Aliado nominal tanto de Kiev quanto de Moscou, o turco tem interesses cruzados com Putin em diversos teatros, como a guerra que patrocinou entre seu aliado Azerbaijão e a Armênia mostrou em 2020. Não só: Mediterrâneo, mar Negro, Líbia, Síria, a lista é grande.

Em uma conversa com analistas em que a Folha esteve presente, no fim de outubro, Putin fez uma deferência ao colega. "Ele é um negociador muito bom, muito duro. Sempre coloca o interesse da Turquia à frente", disse, rindo discretamente, ao ser questionado sobre o quão difícil era discutir com Erdogan.

Na atual guerra, o turco tem se colocado como moderador em reuniões e ajudou a costurar o acordo para exportação de grãos ucranianos e fertilizantes russos pelo mar Negro.

E os curdos são sua maior obsessão, tanto que Ancara só apoiou a intenção da Suécia e da Finlândia de entrar na Otan para se defender da Rússia porque os europeus prometeram deportar ativistas. A operação deste domingo foi, pelo valor de face, vingança contra um atentado atribuído a curdos em Istambul.

Houve ações pontuais no Curdistão iraquiano também, mostrando a latitude da questão. Os curdos são a maior etnia sem país do mundo, espalhados pelo Oriente Médio. Na Turquia, são oposição ao governo central há décadas e classificados como terroristas.

Com a guerra civil síria, iniciada em 2011, os curdos viram a oportunidade de reforçar sua autonomia no norte do país árabe, o que conseguiram de fato no ano seguinte. Lutaram ao lado de árabes, armênios e outros na região contra principalmente o grupo terrorista Estado Islâmico. Tinham apoio americano.

Após Putin intervir em favor da ditadura de Bashar al-Assad em 2015, estabelecendo uma base aérea no país, os russos passaram a ser atores centrais no conflito.
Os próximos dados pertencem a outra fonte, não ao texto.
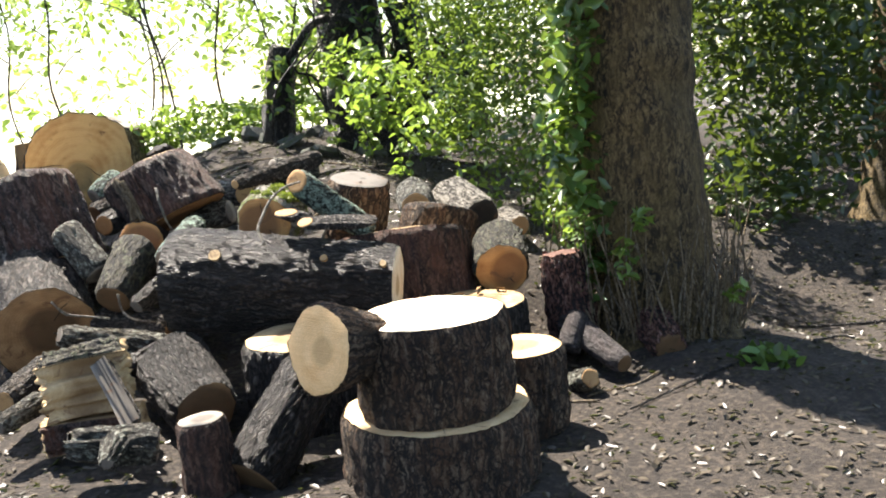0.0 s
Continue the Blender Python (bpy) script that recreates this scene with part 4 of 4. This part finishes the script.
for nm, lb, blobs, cnt, sz, lf, sd in [
    ("bush", "leafy green undergrowth lit by the sun", [(.35, 6.9, 1.2, .5, .5, .55), (.2, 7.6, 1.5, .5, .5, .5), (.7, 6.6, .7, .35, .4, .3), (.3, 7.4, 2.1, .7, .6, .5), (.9, 6.9, 1.8, .5, .5, .7), (.7, 6.1, .55, .22, .3, .18)], 10000, .028, "bush", 41),
    ("bush", "pale green brambles on the bank", [(-.5, 8.0, 1.25, .35, .4, .28), (-.75, 8.5, 1.5, .3, .3, .25), (-.1, 7.5, 1.0, .3, .3, .2)], 800, .05, "bright", 42),
    ("shrub", "leafy shrub beside the path, shade put into its leaf colour", [(2.6, 7.6, .9, .7, .7, .9), (3.2, 8.4, 1.9, .9, .8, .9), (2.2, 7.4, 1.9, .6, .6, .8), (3.9, 9.5, 1.2, .9, .9, 1.1), (2.1, 7.0, .5, .4, .4, .4), (3.0, 8, 3.0, 1.2, 1.0, .8)], 9000, .055, "dark", 43),
    ("herbs", "bright green herbs at the field's edge", [(-2.4, 10.6, 1.1, .9, .5, .22), (-1.7, 10.2, 1.1, .6, .4, .2), (-3.4, 10.9, .95, .7, .4, .2), (-1.2, 11.2, 1.6, .8, .5, .6)], 3600, .05, "bright", 44),
    ("sapling_leaves", "sunlit sapling foliage behind the herbs", [(-1.9, 12.0, 2.2, .9, .6, .7), (-3.6, 12.3, 2.6, 1.0, .6, .6), (-.9, 11.3, 2.6, .8, .6, .6), (-5.0, 12.5, 2.4, .8, .5, .5)], 1400, .06, "bright", 45),
    ("nettles", "green herbs growing on top of the wall", [(-7.6, 9.0, .74, 1.0, .3, .1), (-9.4, 9.2, .58, 1.2, .3, .12), (-6.2, 9.3, .74, .6, .3, .06), (-11, 9.6, .45, 1.0, .4, .25)], 1000, .042, "bush", 46),
    ("bush", "dense green bushes behind the bank", [(.6, 10.0, 1.5, .9, .6, 1.0), (1.9, 9.8, 1.5, .9, .7, 1.1), (1.5, 8.7, 1.0, .6, .5, .6), (.9, 10.8, 2.8, 1.2, .6, .9)], 7000, .04, "ivy", 50),
    ("shrub", "shrubs further along the path, leaves coloured dark for shade", [(5.6, 10.4, 1.2, 1.5, 1.2, 1.4), (4.3, 11.4, 1.8, 1.5, 1.0, 1.5), (3.2, 10.6, 2.0, 1.0, .9, 1.2)], 7000, .06, "dark", 51),
    ("hedge", "sunlit pale green foliage across the field", [(-6, 17, 1.6, 2.0, 1.0, 1.0), (-3, 16, 2.6, 1.6, 1.0, 1.0), (-9.5, 18, 2.2, 1.8, 1.0, 1.2), (-4.5, 15, 3.4, 1.4, 1.0, .8)], 1300, .09, "bright", 49),
    ("nettle", "young green plant beside the path", [(1.28, 4.25, .02, .16, .13, .08)], 90, .05, "ivy", 47)]:
    tagged(new(nm, leaf_mesh(nm, blobs, cnt, sz, LEAF[lf], sd)), lb, "plant", kind="stuff")

# ---- dry stone wall ----
wall = new("wall_north")
tagged(wall, "low mossy dry stone wall of slate", "wall", kind="structure")


def stone_data(seed):
    rng = random.Random(seed)
    bm = bmesh.new()
    bmesh.ops.create_cube(bm, size=1)
    bmesh.ops.bevel(bm, geom=bm.edges[:], offset=.12, segments=1, affect='EDGES')
    for v in bm.verts:
        v.co += Vector((rng.uniform(-.06, .06), rng.uniform(-.06, .06), rng.uniform(-.07, .07)))
    me = bpy.data.meshes.new("stone")
    bm.to_mesh(me)
    bm.free()
    me.materials.append(SLATE)
    return me


STONES = [stone_data(s) for s in range(7)]
rng = random.Random(77)
for course in range(3):
    s = 0.0
    while s < 7.0:
        w = rng.choice((.16, .25, .35, .5, .65)) * rng.uniform(.85, 1.15)
        u = s + w / 2
        x = -6.35 - u
        y = 8.55 + 0.03 * u + rng.uniform(-.04, .04) + course * .03
        ob = part("stone", STONES[rng.randrange(7)], wall)
        ob.matrix_world = pose(x, y, .46 - .09 * u + course * .12 + rng.uniform(-.015, .015), rng.uniform(-5, 5), rng.uniform(-4, 4), rng.uniform(-14, 14)) @ Matrix.Diagonal((w, rng.uniform(.3, .42), rng.uniform(.08, .17), 1))
        s += w + .01
for k in range(20):
    x, y = -1.4 + rng.gauss(0, .75), 9.1 + rng.gauss(0, .35)
    ob = new("slate_rock", STONES[k % 7])
    w = rng.uniform(.1, .3)
    ob.matrix_world = pose(x, y, ground_z(x, y) + .03, rng.uniform(-35, 35), rng.uniform(-35, 35), rng.uniform(0, 180)) @ Matrix.Diagonal((w, w * rng.uniform(.5, .9), rng.uniform(.05, .13), 1))
    tagged(ob, "grey slate rock lying on the bank", "rock", "rubble on the bank")

# saplings
for k, (x, y, h, lx) in enumerate([(-2.75, 10.4, 3.0, -.5), (-2.3, 10.9, 3.2, -.1), (-3.3, 11.2, 3.0, .4), (-1.6, 11, 3, .2), (-6.1, 9.8, 1.2, .25), (-4.1, 11.4, 3.2, -.7), (-3.7, 12.2, 3.4, .5), (-5.2, 12.6, 3.0, -.4), (-2.0, 12.4, 3.4, -.5), (-7.3, 12.5, 2.6, .4)]):
    z = ground_z(x, y) - .05
    thing = new("sapling")
    thing.location = (x, y, z)
    tagged(thing, "slender young tree with sparse leaves", "tree")
    v, f = tube([(0, 0, 0), (lx * .3 + .09 * (-1) ** k, 0, h * .3), (lx * .45 - .07 * (-1) ** k, .05, h * .62), (lx, .1, h)], .013 if h > 2 else .015, .012, 7, 6, .2, k)
    part("trunk", mesh_of("trunk", v, f, BARK["grey"], True), thing)
    for q in range(5 if h > 2 else 2):
        u = .35 + .13 * q
        sg = (-1) ** q
        v, f = tube([(lx * u * .8, 0, h * u), (lx * u + sg * .25, .05, h * u + .22), (lx * u + sg * .6, .1, h * u + .34)], .010, .004, 5, 3, .2, q)
        part("limb", mesh_of("limb", v, f, BARK["dark"], True), thing)
    part("crown", leaf_mesh("crown", [(lx * .6, 0, h * .75, .3, .3, .28), (lx, 0, h * .95, .3, .3, .25), (lx * .3 - .2, 0, h * .6, .2, .2, .15)], 130, .07, LEAF["bright"], 60 + k), thing)

# green sprigs on the bank
rng = random.Random(66)
for k, (x, y, h) in enumerate([(-.55, 7.7, .4), (-.35, 7.3, .3), (-.2, 8.1, .5), (-.95, 8.6, .4), (.3, 6.6, .3), (.5, 6.35, .22), (-1.7, 9.8, .35), (-.7, 8.2, .45), (0, 7.0, .25), (.62, 6.0, .2)]):
    thing = new("sprig")
    thing.location = (x, y, ground_z(x, y) - .02)
    tagged(thing, "young green leafy sprig growing from the soil", "plant", "sprigs on the bank")
    bend = rng.uniform(-.12, .12)
    v, f = tube([(0, 0, 0), (bend * .4, 0, h * .5), (bend, .03, h)], .006, .003, 5, 3, .1, k)
    part("stem", mesh_of("stem", v, f, BARK["moss"], True), thing)
    part("foliage", leaf_mesh("foliage", [(bend * q, 0, h * q, .09, .09, .035) for q in (.45, .7, 1.0)], 34, .04, LEAF["bright"], 70 + k), thing)

# ---- litter ----
rng = np.random.RandomState(3)
cnt = 44000
lx, ly = rng.uniform(-9, 4, cnt), rng.uniform(1.5, 10.5, cnt)
lm = leaf_mesh("leaf_litter", [(0, 0, 0, 1e-4, 1e-4, 1e-4)], cnt, .021, LEAF["litter"], 6)
co = np.empty(cnt * 18)
lm.vertices.foreach_get("co", co)
co = co.reshape(cnt, 6, 3)
co[:, :, 2] *= .45
co += np.stack([lx, ly, np.array([ground_z(a, b) + .008 for a, b in zip(lx, ly)])], 1)[:, None, :]
lm.vertices.foreach_set("co", co.ravel())
lm.update()
tagged(new("leaf_litter", lm), "dry brown leaves and wood chips on the soil", "leaf litter", kind="stuff")

# fallen sticks
rng = random.Random(55)
sticks = []
for k in range(150):
    x, y = (rng.uniform(-2.6, 1.2), rng.uniform(6.2, 9.5)) if k < 80 else (rng.uniform(-8, 2.6), rng.uniform(2.5, 9))
    a, h = rng.uniform(0, 6.28), rng.uniform(.08, .38)
    p = []
    for u in (-1, -.3, .4, 1):
        px, py = x + u * h * math.cos(a) + rng.uniform(-.03, .03), y + u * h * math.sin(a) + rng.uniform(-.03, .03)
        p.append((px, py, ground_z(px, py) + .012))
    r = rng.uniform(.004, .013)
    v, f = tube(p, r, r * .6, 6, 3, .2, k)
    ob = new("stick", mesh_of("stick", v, f, BARK[rng.choice(("grey", "dark", "grey", "pale"))], True))
    tagged(ob, "thin fallen stick lying on the soil", "stick", "fallen sticks")
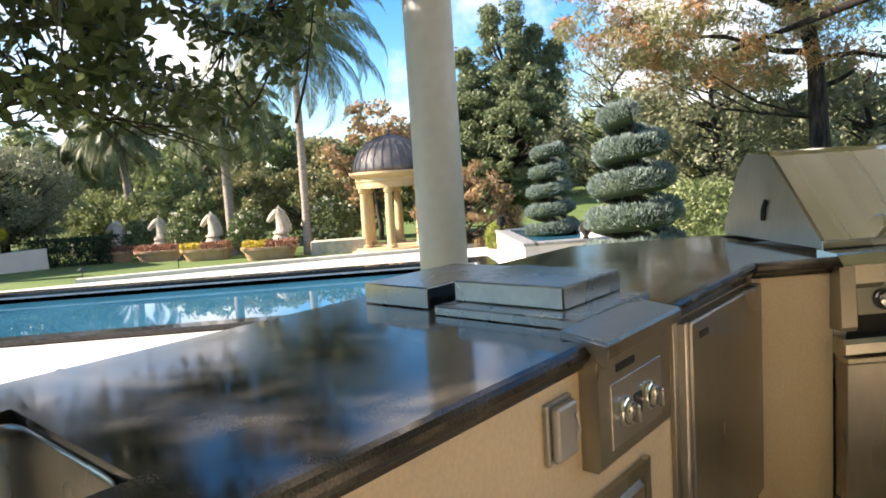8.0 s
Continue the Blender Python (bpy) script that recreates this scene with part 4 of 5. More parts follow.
clump_tree("tree", 11.4, 24.5, gz(11, 24), trunk_line(4.4, 0.16), (0.2, 0, 3.2), (2.6, 1.6, 2.4), 110, 0.55, 120, (0.17, 0.07), LEAF_OLIVE, BARK_GREY, "green tree under the pines", 0.1, 0.2, 0.1)
clump_tree("tree", 15.6, 23.5, gz(15, 23), trunk_line(4.0, 0.14), (0, 0, 2.7), (2.2, 1.6, 2.3), 80, 0.5, 110, (0.2, 0.1), LEAF_OLIVE, BARK, "grey-green tree behind the grill", 0.1, 0.2, 0.1)
clump_tree("tree", 18.1, 22.2, gz(18, 22), trunk_line(5.6, 0.09), (0, 0, 3.2), (0.95, 0.9, 2.9), 55, 0.42, 100, (0.22, 0.12), LEAF_LIME, BARK_GREY, "slender sunlit yellow-green tree", -0.2, 0.2, 0.1)
clump_tree("tree", 20.9, 19.6, gz(18, 22), trunk_line(2.6, 0.09), (0, 0, 1.6), (1.2, 0.9, 1.2), 30, 0.4, 90, (0.22, 0.12), LEAF_LIME, BARK_GREY, "low sunlit yellow-green tree", -0.2, 0.0, 0.0)
clump_tree("tree", 21.2, 22.3, gz(21, 22), trunk_line(3.8, 0.16), (0, 0, 2.3), (1.7, 1.3, 1.9), 85, 0.42, 130, (0.26, 0.045), LEAF_BROWN, BARK_GREY, "weeping tree with dry brown foliage", -1.4, 0.2, 0.1, limbs=0.9)
clump_tree("tree", 26.5, 24.3, gz(26, 24), trunk_line(5.4, 0.2), (0, 0, 3.8), (2.6, 2.2, 2.6), 100, 0.6, 110, (0.24, 0.12), LEAF_BG, BARK_GREY, "green tree on the slope", 0.1, 0.4, 0.2)
clump_tree("tree", 25.2, 18.8, gz(25, 19), trunk_line(4.6, 0.2), (0, 0, 3.2), (2.8, 2.6, 2.6), 110, 0.6, 110, (0.22, 0.1), LEAF_OLIVE, BARK_GREY, "olive-green tree on the slope", 0.1, 0.2, 0.15)
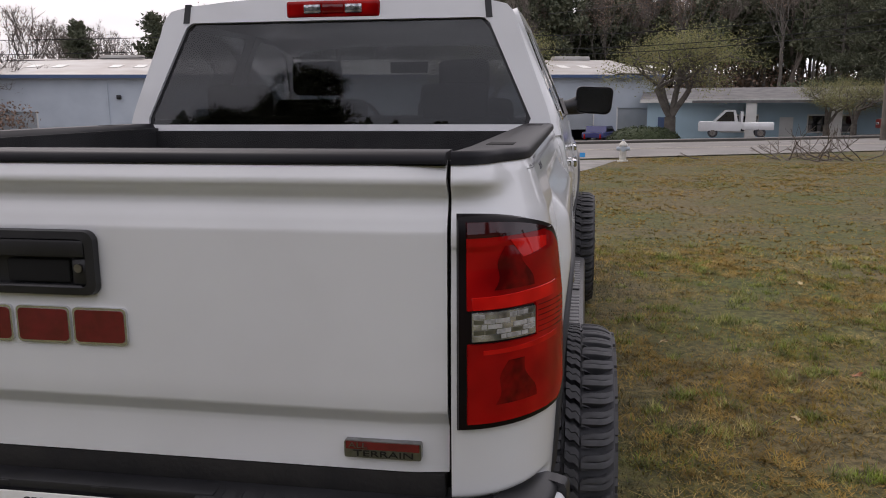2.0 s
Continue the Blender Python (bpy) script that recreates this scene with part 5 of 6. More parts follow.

Em 2019, os EUA traíram os curdos e deixaram o norte do país, permitindo a entrada de forças turcas —que desejam subjugar a região para evitar apoio e santuário aos curdos da Turquia. Isso levou a um choque entre Ancara e Damasco, resolvido de forma bem instável por uma mediação instável até aqui entre turcos e russos.

A fraqueza momentânea dos russos vem também da mudança discreta no apoio que recebem de seu maior aliado, a China de Xi Jinping. O dirigente acaba de se encontrar com Biden, e ambos prometeram retomar laços que estavam praticamente rompidos após a visita da presidente da Câmara dos Representantes dos EUA, a democrata Nancy Pelosi, a Taiwan em agosto.

Nesta terça, houve o primeiro encontro entre os chefes da Defesa das duas potências em meses. O americano Lloyd Austin e o chinês Wei Fenghe discutiram laços bilaterais na cidade cambojana de Siem Reap, onde ocorre uma reunião de ministros da área.